The first episode sets the scene of the eerie, lawless town perfectly, with Moss fitting in her unglamorous role as Kiwi detective, with the Los Angeles-born actress mastering the tricky New Zealand accent for her new character. The Guardian's Sarah Dempster evaluates the engaging new series as one that harbours many clichés yet is a "beautifully shot mystery, wrapped in an unpleasant thriller that's also a morality tale" The Telegraph's Serena Davies also gives the BBC2 drama a thumbs up for being "flawlessly beautiful" in its setting and praises lead actors Peter Mullan, Holly Hunter and Elisabeth Moss for cementing the awkward, backwood, small-town feel that makes it clear to the viewer why Griffin decided to seek friendlier climes in the Australian cities.

Elisabeth Moss

The series exposes the deeply sexist culture of Laketop - a metaphor for small towns everywhere - and an aspect of the narrative that Moss compares to the attitudes her Mad Men character Peggy Olson faces in the 1960s male-driven marketing environment. "Like Peggy, Robin still has to face a roomful of men who aren't listening to her because she's a woman.

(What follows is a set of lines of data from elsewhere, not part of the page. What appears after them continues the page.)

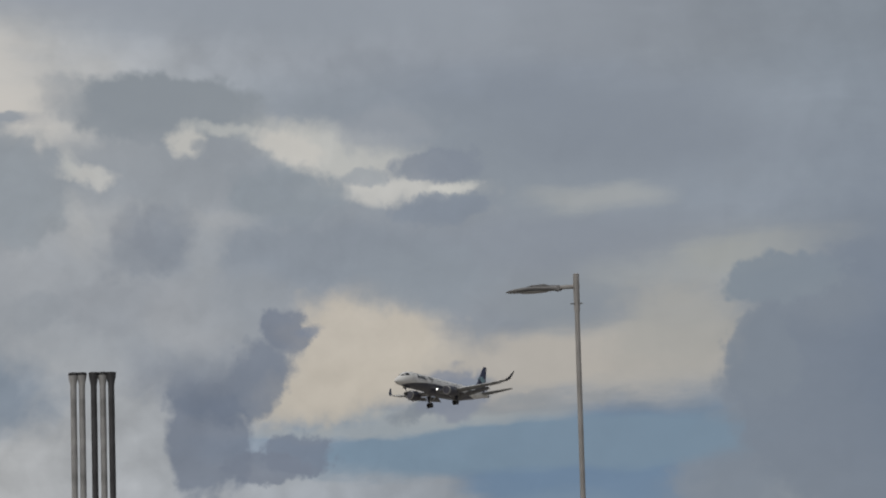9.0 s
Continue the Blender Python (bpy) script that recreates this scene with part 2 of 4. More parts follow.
# nearer banks and gaps of the cover, by bearing
cloud(25.14, 12.87, 3.18, 0.95, 0, 0.8, 4, (125, 131, 140), 0.6)
cloud(25.72, 9.99, 2.30, 0.72, 0, 0.6, 4, (125, 131, 138), 0.85)
cloud(26.09, 11.42, 1.70, 0.31, -3, 0.7, 4, (147, 151, 153), 0.8)
cloud(23.30, 10.01, 2.42, 0.60, -3, 0.6, 4, (148, 151, 152), 0.85)
cloud(25.94, 8.20, 3.13, 0.72, 0, 0.4, 4, (161, 159, 155), 0.95)
cloud(26.03, 5.81, 2.76, 1.25, 0, 0.25, 4, (100, 120, 142), 0.95)
cloud(26.25, 4.63, 1.92, 0.42, 0, 0.7, 4, (118, 132, 142), 0.7)
cloud(27.35, 7.17, 1.32, 0.14, -2, 0.6, 4, (133, 137, 140), 0.6)
cloud(20.38, 7.36, 2.83, 2.86, 0, 0.12, 3, (121, 128, 137), 0.9)
cloud(21.83, 9.65, 1.15, 0.45, -7, 0.17, 3, (125, 131, 138), 0.77)
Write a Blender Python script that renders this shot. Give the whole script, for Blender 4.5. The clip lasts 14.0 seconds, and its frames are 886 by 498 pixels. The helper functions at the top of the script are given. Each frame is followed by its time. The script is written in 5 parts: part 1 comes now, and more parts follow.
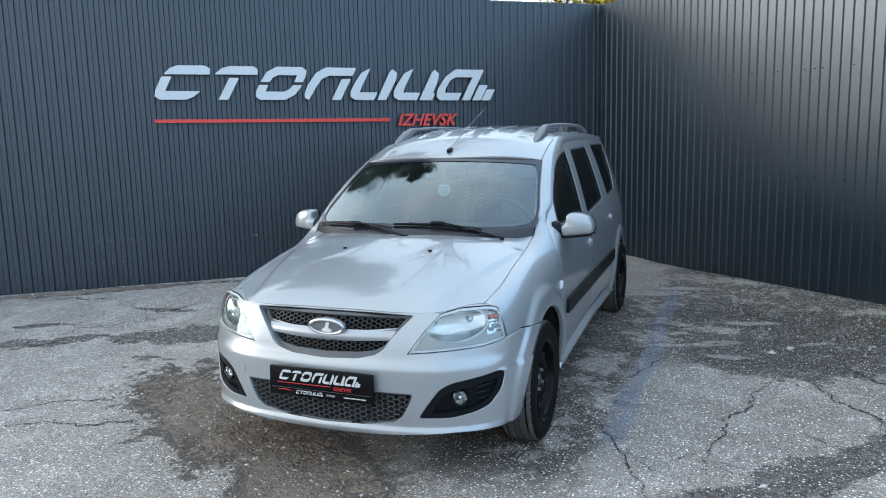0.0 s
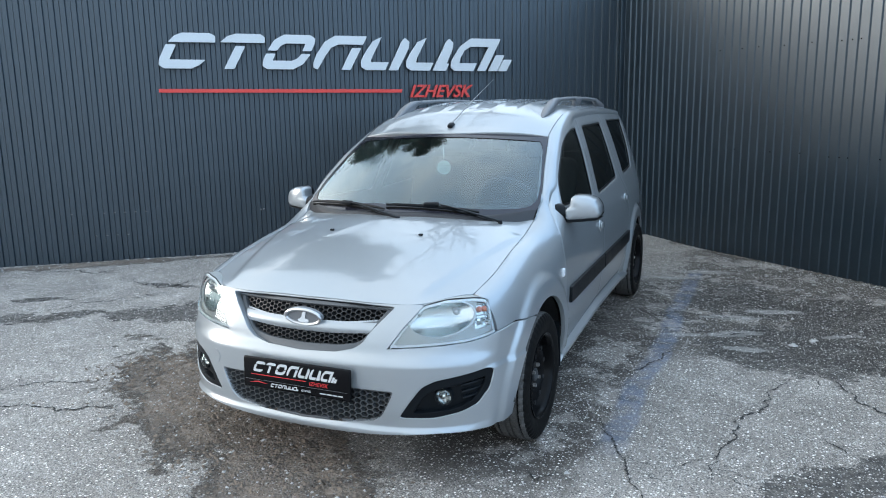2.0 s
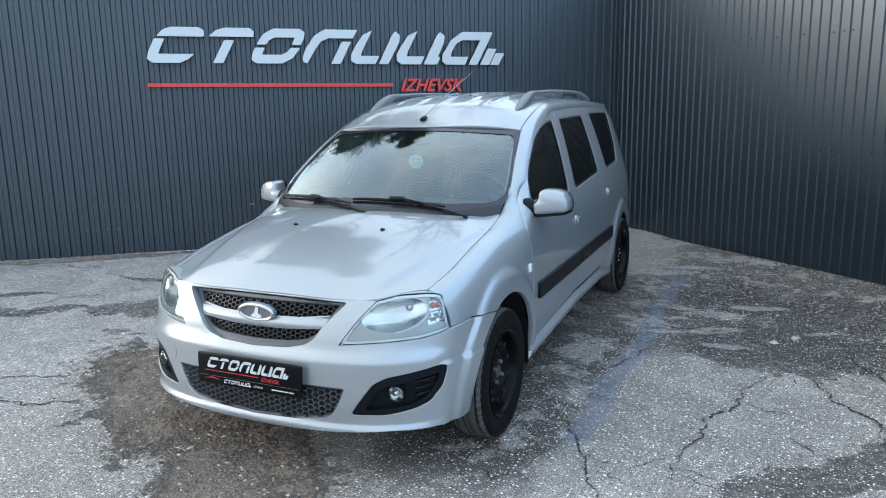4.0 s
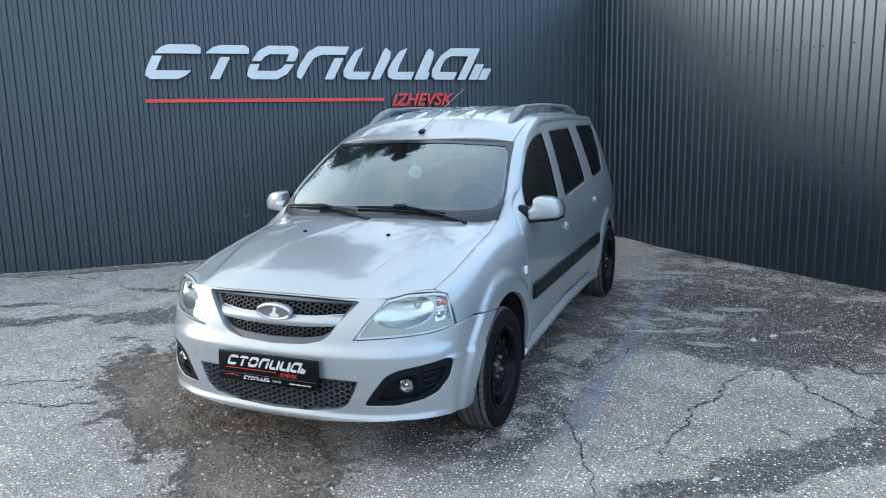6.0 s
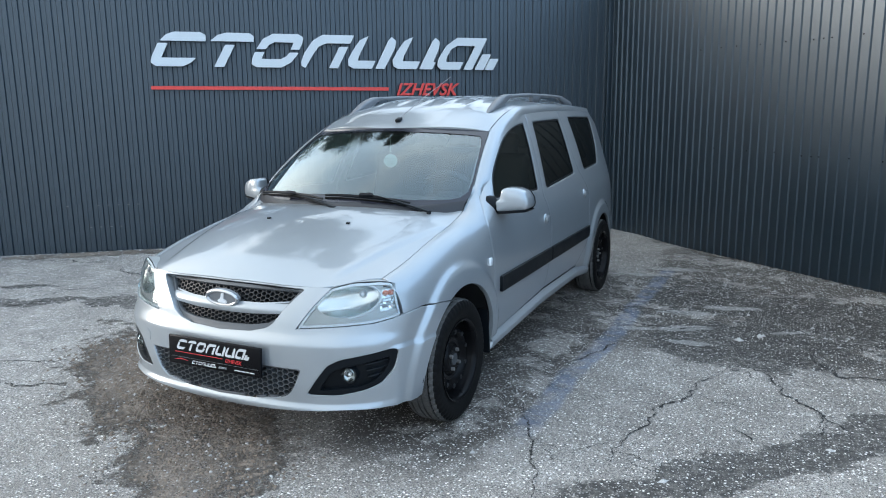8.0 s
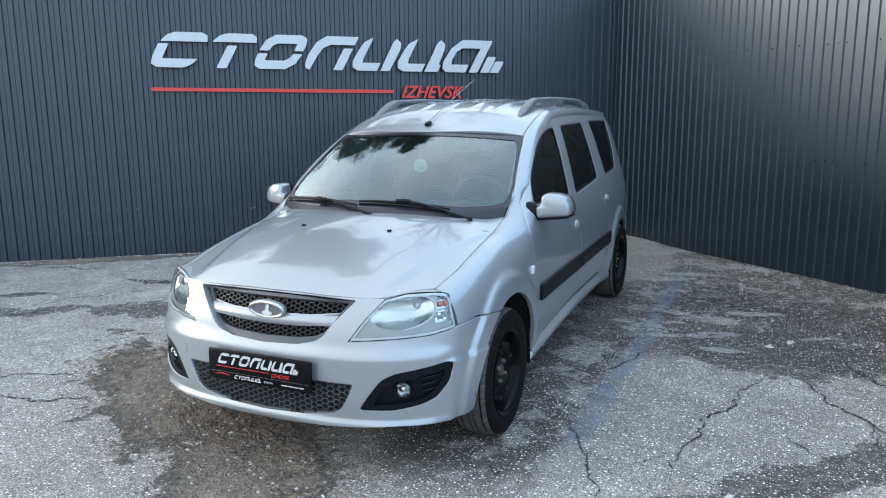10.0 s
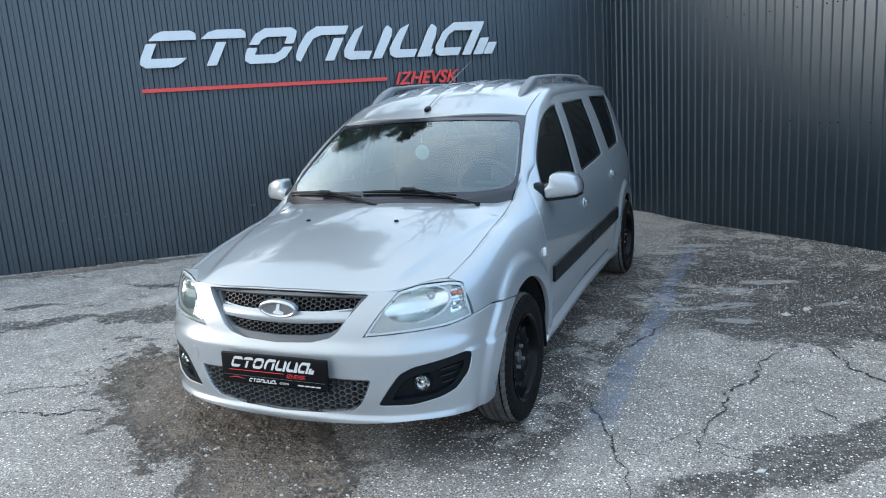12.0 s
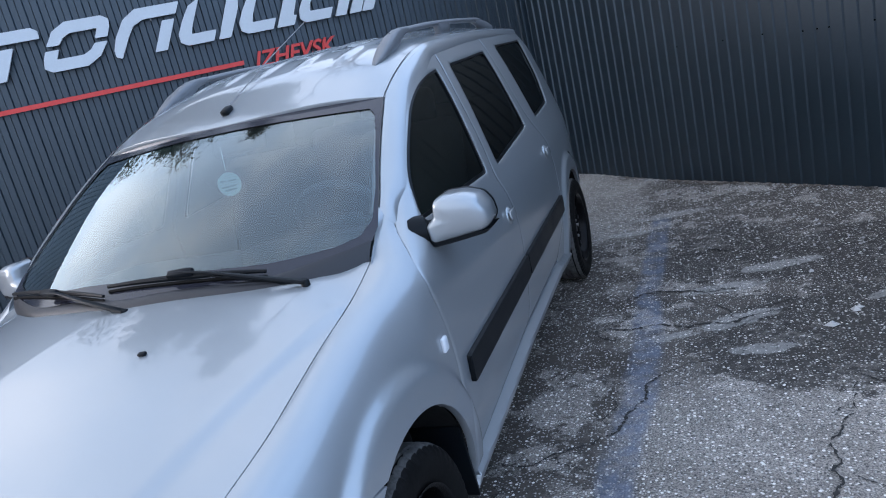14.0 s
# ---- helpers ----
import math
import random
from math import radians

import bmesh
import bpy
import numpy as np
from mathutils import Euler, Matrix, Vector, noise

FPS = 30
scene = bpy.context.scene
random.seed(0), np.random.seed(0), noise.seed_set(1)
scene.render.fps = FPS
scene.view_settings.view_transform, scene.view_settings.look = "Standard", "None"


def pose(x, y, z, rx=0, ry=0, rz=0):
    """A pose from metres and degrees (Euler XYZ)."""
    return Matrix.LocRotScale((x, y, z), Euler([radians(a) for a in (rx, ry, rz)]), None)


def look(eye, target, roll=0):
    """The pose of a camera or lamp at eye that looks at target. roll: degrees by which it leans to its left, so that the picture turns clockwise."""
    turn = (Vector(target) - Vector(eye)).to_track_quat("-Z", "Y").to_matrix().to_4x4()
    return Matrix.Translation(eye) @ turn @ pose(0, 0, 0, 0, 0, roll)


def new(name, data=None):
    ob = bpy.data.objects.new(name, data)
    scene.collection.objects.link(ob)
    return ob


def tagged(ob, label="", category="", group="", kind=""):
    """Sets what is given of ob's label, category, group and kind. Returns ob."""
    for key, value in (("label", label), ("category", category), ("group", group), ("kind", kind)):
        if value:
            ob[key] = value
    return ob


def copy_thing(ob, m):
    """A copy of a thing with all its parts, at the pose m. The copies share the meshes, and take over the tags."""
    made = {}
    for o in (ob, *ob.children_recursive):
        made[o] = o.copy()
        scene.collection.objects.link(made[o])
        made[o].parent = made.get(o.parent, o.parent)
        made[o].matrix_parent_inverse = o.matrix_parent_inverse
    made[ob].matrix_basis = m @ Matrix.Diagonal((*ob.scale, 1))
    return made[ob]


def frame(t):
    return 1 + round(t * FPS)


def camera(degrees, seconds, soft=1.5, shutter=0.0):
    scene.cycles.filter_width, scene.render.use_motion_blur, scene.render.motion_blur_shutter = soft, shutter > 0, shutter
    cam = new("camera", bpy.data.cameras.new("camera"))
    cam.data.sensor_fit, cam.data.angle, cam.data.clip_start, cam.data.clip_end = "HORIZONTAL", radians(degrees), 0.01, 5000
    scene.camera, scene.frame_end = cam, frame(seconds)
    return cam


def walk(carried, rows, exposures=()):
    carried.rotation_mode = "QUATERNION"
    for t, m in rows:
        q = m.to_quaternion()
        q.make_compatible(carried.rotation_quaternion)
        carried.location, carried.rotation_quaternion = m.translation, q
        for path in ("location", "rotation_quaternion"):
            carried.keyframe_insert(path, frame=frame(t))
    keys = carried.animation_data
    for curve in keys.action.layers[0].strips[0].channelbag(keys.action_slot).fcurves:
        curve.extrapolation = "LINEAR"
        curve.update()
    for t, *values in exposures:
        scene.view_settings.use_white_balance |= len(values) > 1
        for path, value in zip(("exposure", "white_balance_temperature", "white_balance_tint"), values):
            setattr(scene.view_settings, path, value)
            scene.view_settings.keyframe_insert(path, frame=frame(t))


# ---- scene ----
# ---- camera and its walk ----
cam = camera(63.1, 14.0, soft=1.05)
PATH = [
    (0, (1.663, -3.481, 1.522), (0.945, -1.638, 1.226), -1.4),
    (0.5, (1.821, -3.417, 1.516), (1.06, -1.599, 1.177), -1.1),
    (1, (1.908, -3.332, 1.511), (1.111, -1.531, 1.16), -1.0),
    (1.5, (1.82, -3.238, 1.519), (1.014, -1.446, 1.147), -1.0),
    (2, (1.723, -3.168, 1.542), (0.941, -1.366, 1.169), -0.9),
    (2.5, (1.695, -3.087, 1.534), (0.92, -1.284, 1.147), -0.7),
    (3, (1.849, -3.002, 1.523), (1.038, -1.216, 1.129), -0.6),
    (3.2, (1.922, -2.957, 1.526), (1.1, -1.178, 1.126), -0.7),
    (5.5, (1.921, -3.268, 1.527), (1.138, -1.46, 1.181), -1.7),
    (6, (1.932, -3.29, 1.526), (1.162, -1.478, 1.176), -1.3),
    (6.5, (2.024, -3.233, 1.517), (1.247, -1.425, 1.158), -0.6),
    (7, (2.156, -3.159, 1.513), (1.349, -1.365, 1.148), -0.4),
    (7.5, (2.247, -3.118, 1.508), (1.412, -1.338, 1.142), -0.5),
    (8, (2.257, -3.089, 1.499), (1.401, -1.32, 1.13), -0.6),
    (10.3, (1.889, -3.129, 1.511), (1.094, -1.33, 1.147), -0.4),
    (10.5, (1.895, -3.119, 1.512), (1.093, -1.324, 1.145), -0.6),
    (11, (1.891, -3.12, 1.513), (1.086, -1.328, 1.139), -1.3),
    (11.5, (1.883, -3.121, 1.515), (1.082, -1.329, 1.128), -2.3),
    (12, (1.835, -3.077, 1.508), (1.038, -1.288, 1.105), -3.9),
    (12.5, (1.807, -2.859, 1.496), (0.992, -1.081, 1.079), -6.4),
    (13, (1.738, -2.455, 1.49), (0.915, -0.685, 1.055), -9.3),
    (13.5, (1.596, -1.946, 1.501), (0.828, -0.162, 1.021), -11.9),
    (14, (1.574, -1.334, 1.49), (0.881, 0.471, 0.976), -13.2),
]
walk(cam, [(t, look(eye, target, roll)) for t, eye, target, roll in PATH],
     [(0, -0.06, 6500, 10), (0.8, 0.08, 6500, 10), (12.6, 0.08, 6500, 10), (13.5, -0.15, 6250, 16), (14, -0.2, 6100, 19)])

# ---- sky and sun ----
SUN_ELEV, SUN_AZ = 9, 254
world = bpy.data.worlds.new("sky")
scene.world = world
world.use_nodes = True
wt = world.node_tree
wt.nodes.clear()
sky = wt.nodes.new("ShaderNodeTexSky")
sky.sky_type, sky.sun_disc = "NISHITA", False
sky.sun_elevation, sky.sun_rotation = radians(SUN_ELEV), radians(SUN_AZ)
sky.dust_density, sky.air_density = 3.0, 1.0
haze = wt.nodes.new("ShaderNodeMixRGB")
haze.inputs[0].default_value = 0.86
# bright haze all round, whiter towards the sun and bluer away from it
ray = Vector((math.sin(radians(SUN_AZ)) * math.cos(radians(SUN_ELEV)), math.cos(radians(SUN_AZ)) * math.cos(radians(SUN_ELEV)), math.sin(radians(SUN_ELEV))))
where, sunward = wt.nodes.new("ShaderNodeTexCoord"), wt.nodes.new("ShaderNodeVectorMath")
sunward.operation = "DOT_PRODUCT"
sunward.inputs[1].default_value = ray
wt.links.new(where.outputs["Generated"], sunward.inputs[0])
turn = wt.nodes.new("ShaderNodeMapRange")
turn.inputs["From Min"].default_value, turn.inputs["From Max"].default_value = -0.7, 0.7
wt.links.new(sunward.outputs["Value"], turn.inputs["Value"])
veil = wt.nodes.new("ShaderNodeMixRGB")
veil.inputs[1].default_value, veil.inputs[2].default_value = (9.0, 13.2, 18.6, 1), (11.6, 12.5, 13.0, 1)
wt.links.new(turn.outputs[0], veil.inputs[0])
glow = wt.nodes.new("ShaderNodeMapRange")
glow.interpolation_type = "SMOOTHSTEP"
glow.inputs["From Min"].default_value, glow.inputs["From Max"].default_value = 0.35, 1.0
glow.inputs["To Min"].default_value, glow.inputs["To Max"].default_value = 1.0, 1.3
wt.links.new(sunward.outputs["Value"], glow.inputs["Value"])
lit_veil = wt.nodes.new("ShaderNodeVectorMath")
lit_veil.operation = "SCALE"
wt.links.new(veil.outputs[0], lit_veil.inputs[0])
wt.links.new(glow.outputs[0], lit_veil.inputs["Scale"])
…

I mean, I know things have changed and we've made incredible strides, but in another way it's far from perfect," she tells Grazia magazine as reported by the Belfast Telegraph, also remarking that she still sees a great deal of sexism for women in the workplace: "it's morphed and come out in other ways." 30 year-old Moss also spoke to The Telegraph of filming her tough woodland sex scene in Top of the Lake: "Doing nudity was a massive decision for me but a lot of actors I admire have done it and the directors made sure I was comfortable with every shot."

Far from Mad Men's pilot episode as shy, naïve Peggy, Elisabeth Moss is about to prove herself as of the most in-demand actresses in Hollywood.